Born to Polish parents in what is today Lviv, Ukraine, Emanuel Ax moved to Winnipeg, Canada, with his family when he was a young boy. Ax made his New York debut in the Young Concert Artists Series and in 1974 won the first Arthur Rubinstein International Piano Competition in Tel Aviv. In 1975, he won the Michaels Award presented by Young Concert Artists, followed four years later by the Avery Fisher Prize.

In recognition of the 50th anniversary of his first appearance with the orchestra, Ax’s 2025/26 season began with The Philadelphia Orchestra in Carnegie Hall. This fall also includes an tour to Asia that will take him to Tokyo, Seoul, and Hong Kong. Following its world premiere at Tanglewood in summer 2025, the concerto written for him by John Williams will have its Boston Symphony subscription debut in January, with the New York premiere one month later with the New York Philharmonic. As a guest artist he returns to orchestras in Dallas, St. Louis, Los Angeles, San Francisco, Pittsburgh, Charleston, Madison, Naples, and New Jersey. In recital he can be heard in Philadelphia, Baltimore, Santa Barbara, Des Moines, Cedar Falls, Schenectady, and Princeton. An extensive European tour will include concerts in Munich, Prague, Berlin, Rome, and Turin.
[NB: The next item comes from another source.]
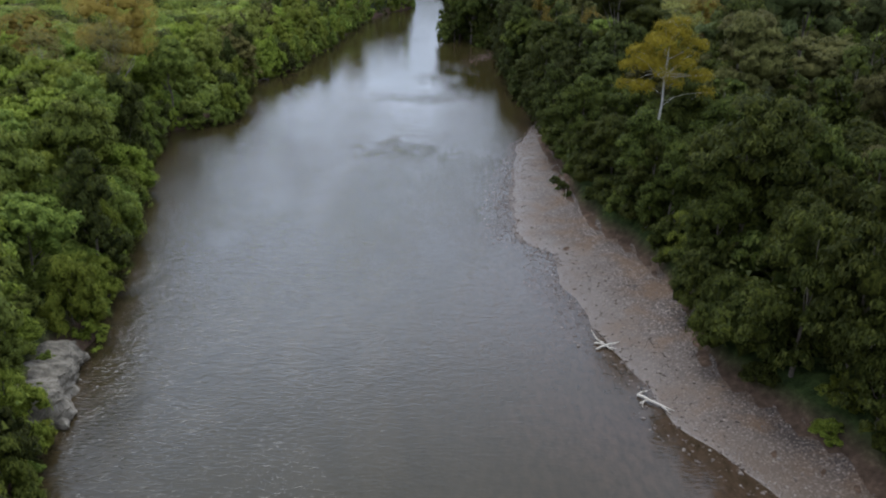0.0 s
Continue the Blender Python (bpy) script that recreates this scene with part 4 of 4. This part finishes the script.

Ax has been a Sony Classical exclusive recording artist since 1987, and following the success of Brahms: The Piano Trios with Leonidas Kavakos and Yo-Yo Ma, the three launched an ambitious, multiyear project to record all the Beethoven trios and symphonies arranged for trio, of which the first three discs have been released. Ax has received Grammy Awards for the second and third volumes of his cycle of Haydn’s piano sonatas. He has also made a series of Grammy-winning recordings with Yo-Yo Ma of the Beethoven and Brahms sonatas for cello and piano. In the 2004/05 season Ax contributed to an International Emmy Award–winning BBC documentary commemorating the Holocaust that aired on the 60th anniversary of the liberation of Auschwitz. In 2013, Ax’s recording Variations received the Echo Klassik Award for Solo Recording of the Year (19th Century Music/Piano).

Emanuel Ax is a member of the American Academy of Arts and Sciences and holds honorary Doctor of Music degrees from Skidmore College, New England Conservatory of Music, Yale University, and Columbia University.